"Niewiarygodne" źródła Busha
Kiedy prezydent George Bush ostrzegał
przed wojną z Irakiem, że kraj ten może "w ciągu 45 minut"
rozpocząć atak z użyciem broni chemicznej lub biologicznej, nie
miało to żadnego pokrycia w opinii CIA - podał niedzielny
"Washington Post".
Biały Dom nie starał się o potwierdzenie przez wywiad amerykański tej informacji, podanej przez Busha dwukrotnie we wrześniu ub.r.: w wystąpieniu po spotkaniu z członkami Kongresu i w przemówieniu radiowym.

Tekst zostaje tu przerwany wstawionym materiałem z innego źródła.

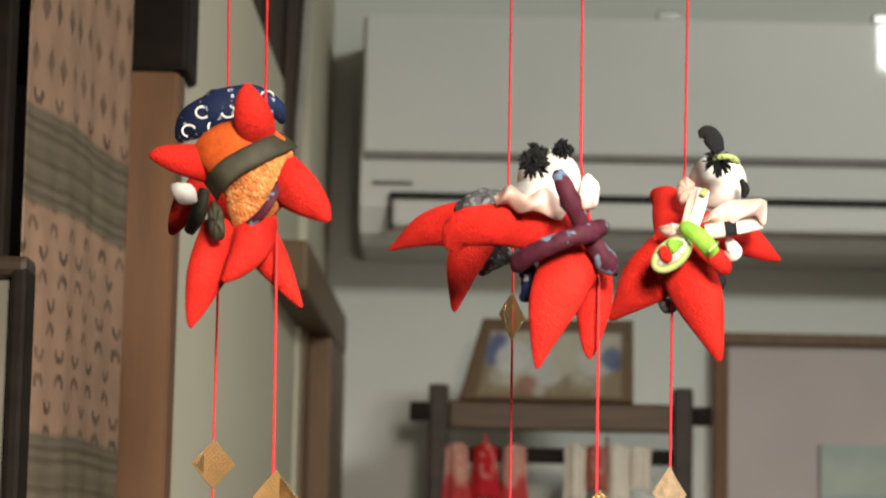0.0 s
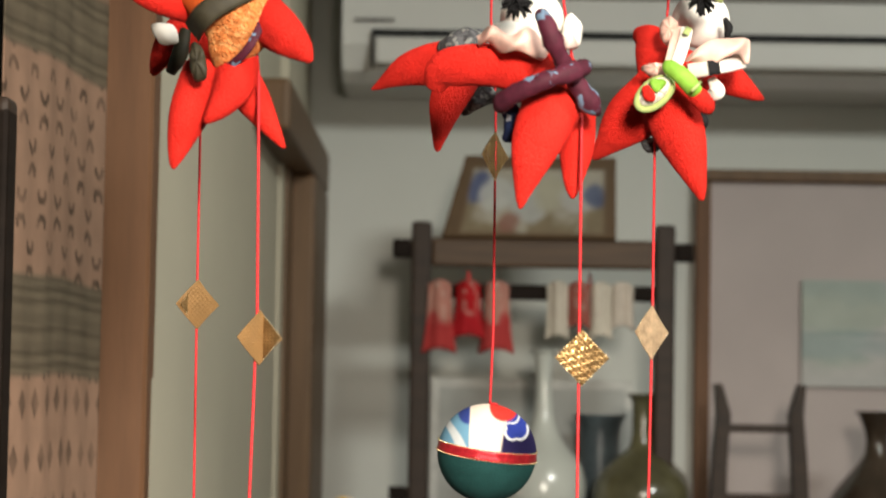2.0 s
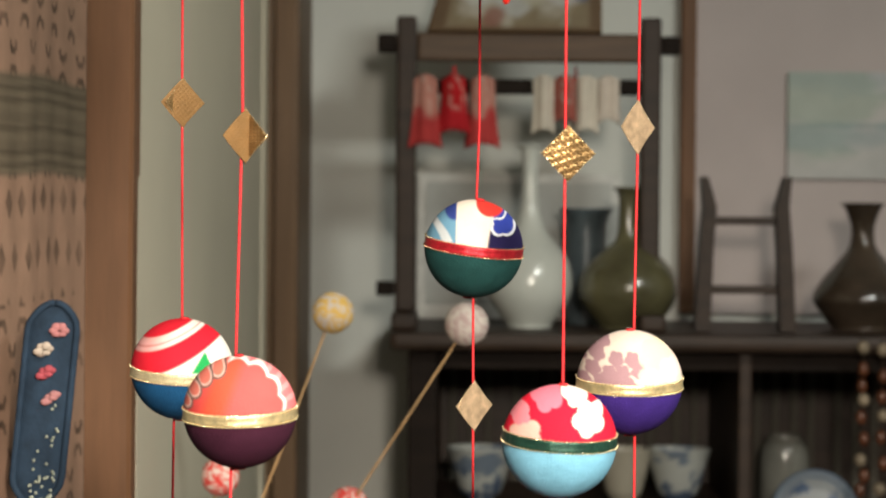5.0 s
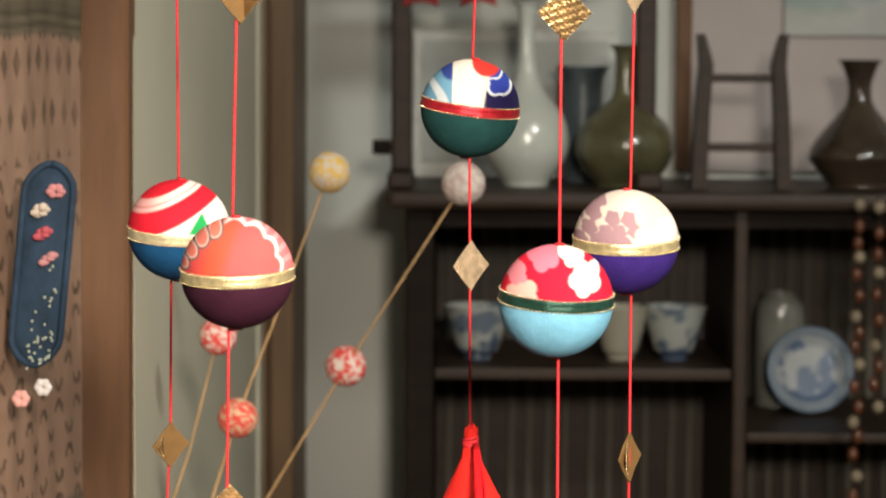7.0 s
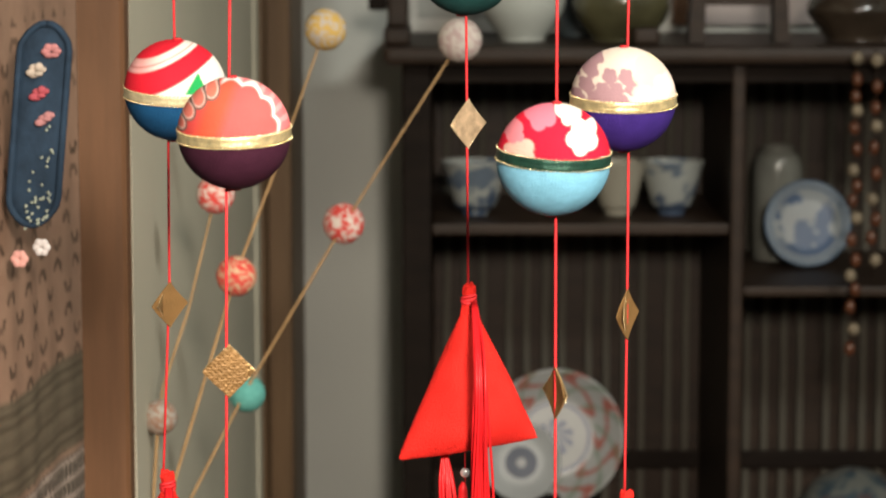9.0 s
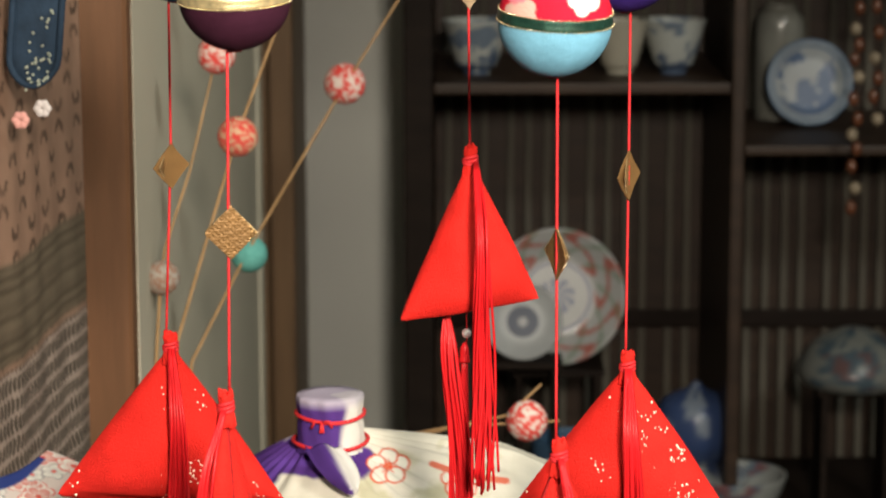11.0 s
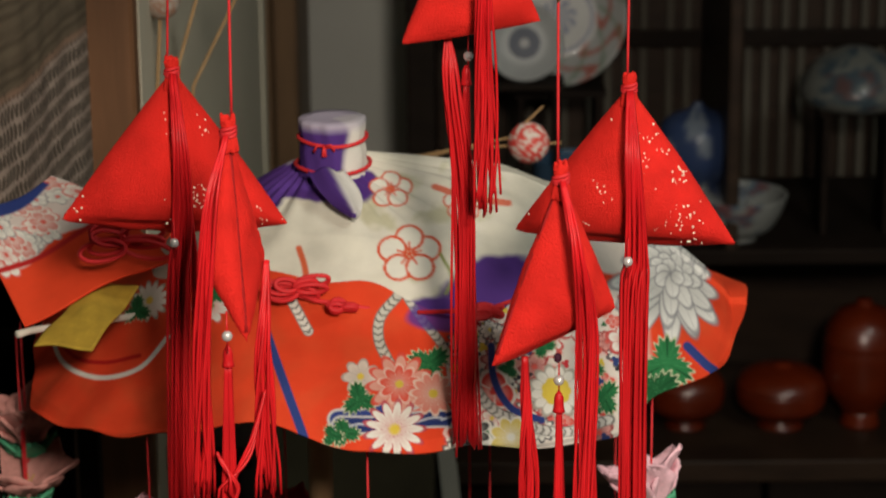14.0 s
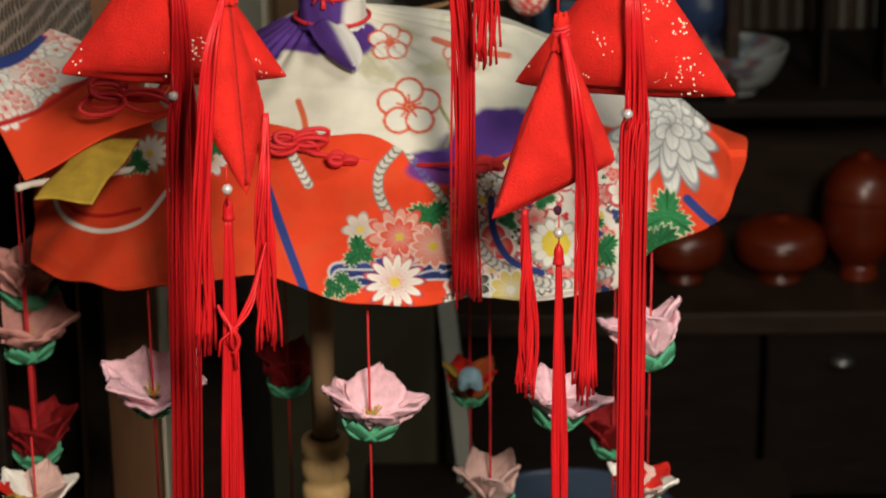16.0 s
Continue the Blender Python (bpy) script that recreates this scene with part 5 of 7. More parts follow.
# doll with an orange plush jacket
g = Geo()
g.limb([(-0.1479, 1.0850, 1.7459, 0.0010), (-0.1422, 1.0850, 1.7460, 0.0046), (-0.1316, 1.0900, 1.7450, 0.0074), (-0.1201, 1.1000, 1.7448, 0.0089)], M_RED)
g.limb([(-0.1038, 1.0700, 1.7764, 0.0012), (-0.1031, 1.0700, 1.7700, 0.0058), (-0.1010, 1.0720, 1.7609, 0.0089), (-0.1007, 1.0900, 1.7554, 0.0088)], M_RED)
g.limb([(-0.0669, 1.0750, 1.7164, 0.0012), (-0.0712, 1.0750, 1.7218, 0.0058), (-0.0806, 1.0800, 1.7303, 0.0097), (-0.0950, 1.1000, 1.7433, 0.0119)], M_RED)
g.limb([(-0.1270, 1.0850, 1.6701, 0.0012), (-0.1248, 1.0850, 1.6793, 0.0049), (-0.1205, 1.0900, 1.6961, 0.0093), (-0.1142, 1.1000, 1.7151, 0.0114)], M_RED)
g.limb([(-0.0796, 1.1050, 1.6820, 0.0010), (-0.0842, 1.1050, 1.6885, 0.0035), (-0.0942, 1.1050, 1.7035, 0.0080), (-0.1052, 1.1100, 1.7192, 0.0100)], M_RED)
g.limb([(-0.1128, 1.0750, 1.6895, 0.0012), (-0.1074, 1.0750, 1.6950, 0.0048), (-0.1013, 1.0850, 1.7070, 0.0088), (-0.1001, 1.0950, 1.7184, 0.0099)], M_RED)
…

Prezydent powiedział, że Irak "może przeprowadzić atak chemiczny lub biologiczny w 45 minut po wydaniu odpowiedniego rozkazu".
Podobnie jak w wypadku osławionego już fałszywego dokumentu o rzekomych próbach zakupu przez Irak uranu w Nigrze, ostrzegając o ewentualnym ataku Bush powołał się na rząd brytyjski.
Telewizja BBC podała jednak, że rząd premiera Blaira włączył groźbę o_ "ataku w ciągu 45 minut"_ do swej listy zarzutów przeciw reżimowi Saddama Husajna wbrew opinii własnego wywiadu. Ten ostatni ustalił, że informacja o domniemanym zagrożeniu opiera się na tylko jednym, niewiarygodnym źródle.
Sprawa ta stała się głośna w Anglii, gdyż BBC miała się dowiedzieć o braku podstaw do ostrzeżenia o ataku chemicznym lub biologicznym od naukowca, doktora Davida Kelly'ego, który był w związku z tym przesłuchiwany przez komisję parlamentu. Kelly'ego znaleziono potem martwego z podciętymi żyłami. Władze orzekły, że popełnił samobójstwo.
W tym samych wystąpieniach we wrześniu, w których Bush mówił o niebezpieczeństwie ataku "w ciągu 45 minut", wspomniał także o tym, że "w Iraku są terroryści z Al-Kaidy". To również okazało się stwierdzeniem bez pokrycia.
Chodziło bowiem o grupę Ansar al-Islam, przebywającą na terenach kurdyjskich, niekontrolowanych przez reżim w Bagdadzie, a poza tym niebędącą częścią organizacji Osamy bin-Ladena, a tylko utrzymującą z nią kontakty.